## Exercise aim
Return the listing below unchanged, minus its pictures.
## start
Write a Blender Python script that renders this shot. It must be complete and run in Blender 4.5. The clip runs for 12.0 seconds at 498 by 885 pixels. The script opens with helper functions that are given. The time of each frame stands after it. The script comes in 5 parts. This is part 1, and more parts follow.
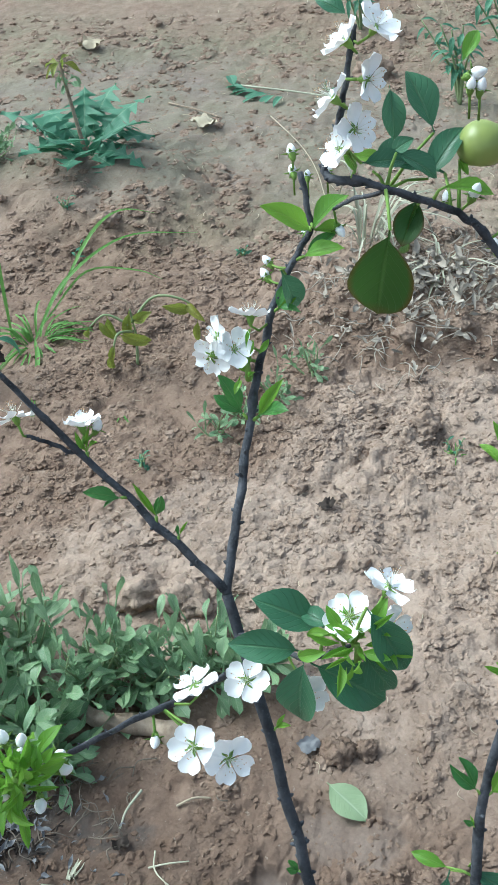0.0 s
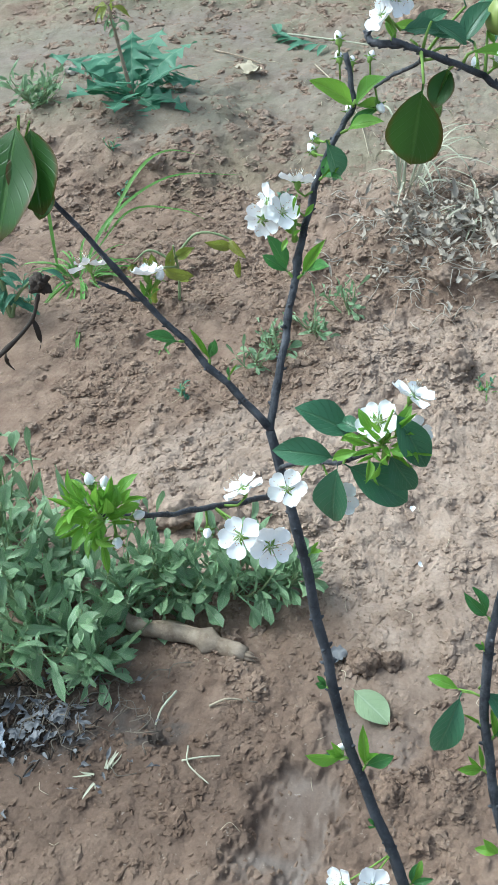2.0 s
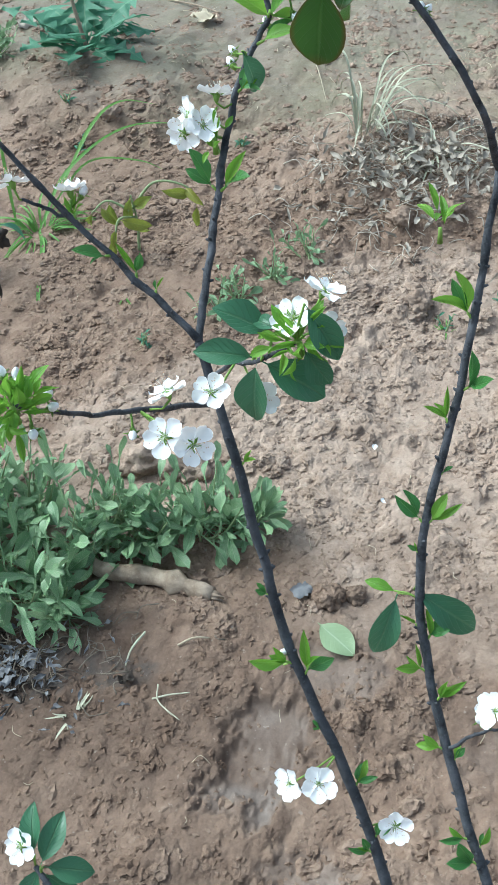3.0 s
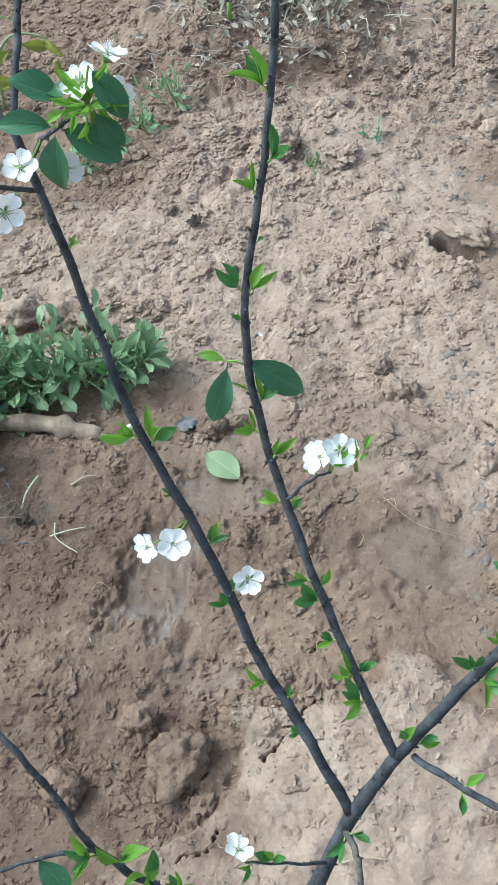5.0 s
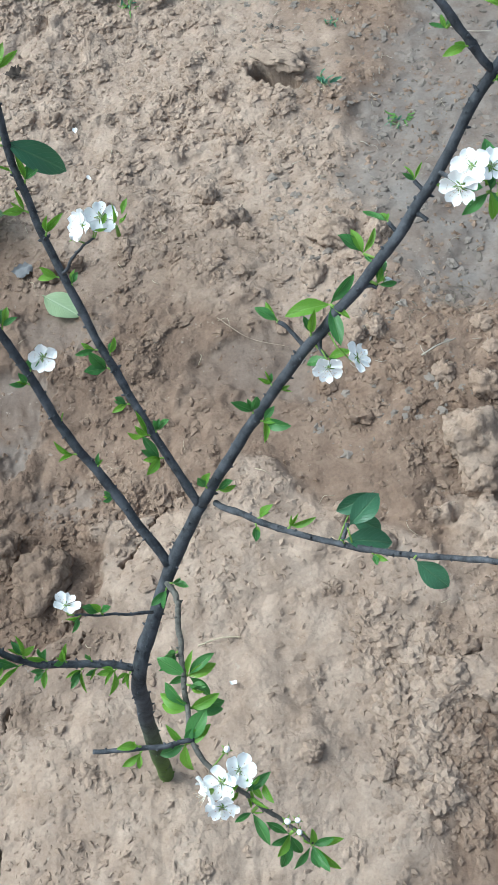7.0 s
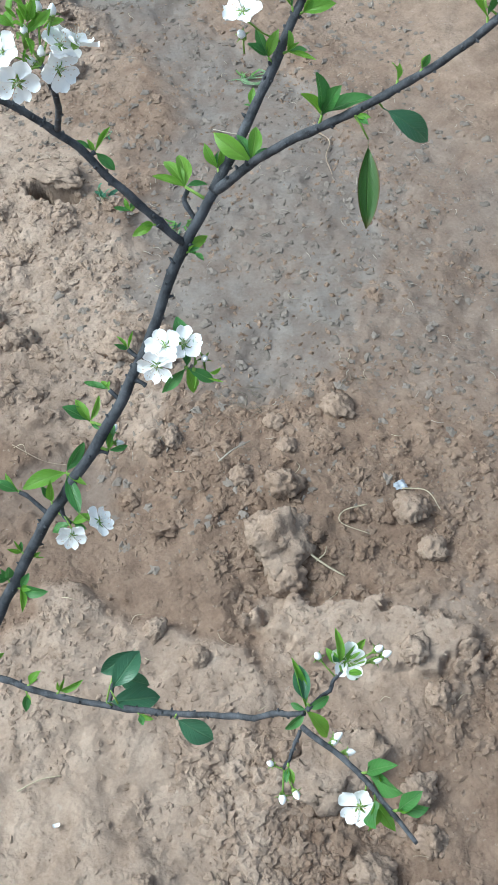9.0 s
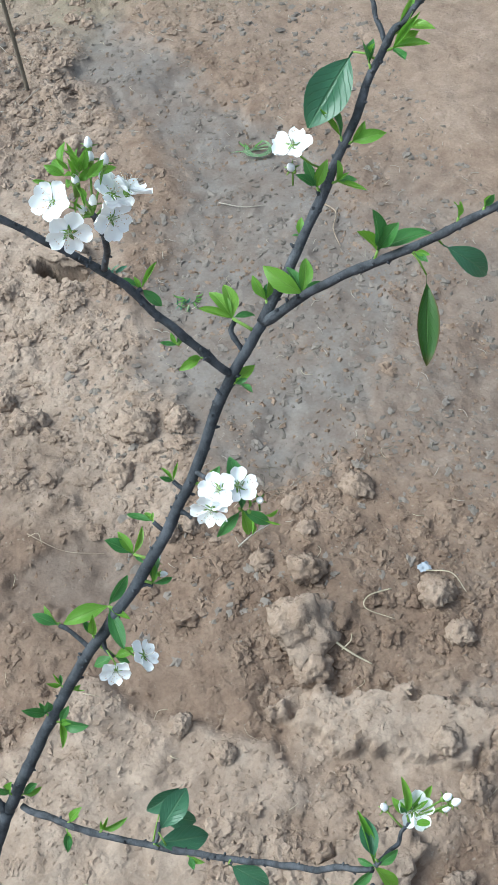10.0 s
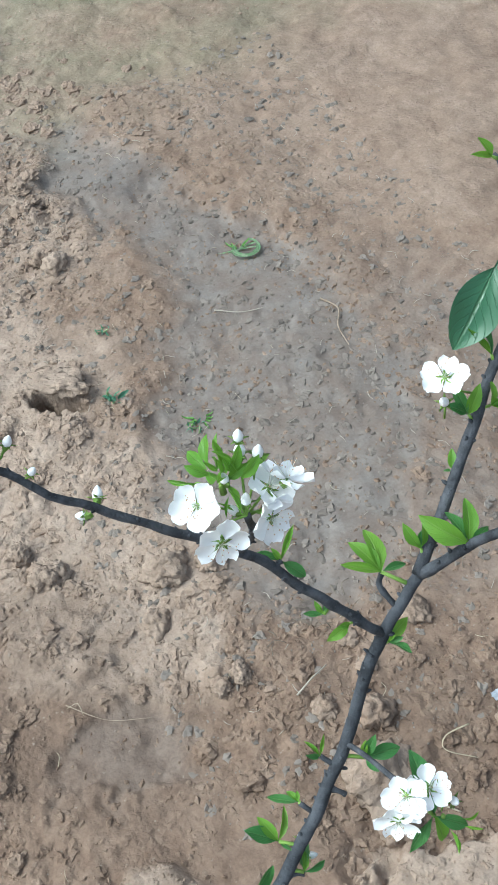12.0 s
## end
## Complete answer
Write a Blender Python script that renders this shot. It must be complete and run in Blender 4.5. The clip runs for 12.0 seconds at 498 by 885 pixels. The script opens with helper functions that are given. The time of each frame stands after it. The script comes in 5 parts. This is part 1, and more parts follow.
0.0 s
2.0 s
3.0 s
5.0 s
7.0 s
9.0 s
10.0 s
12.0 s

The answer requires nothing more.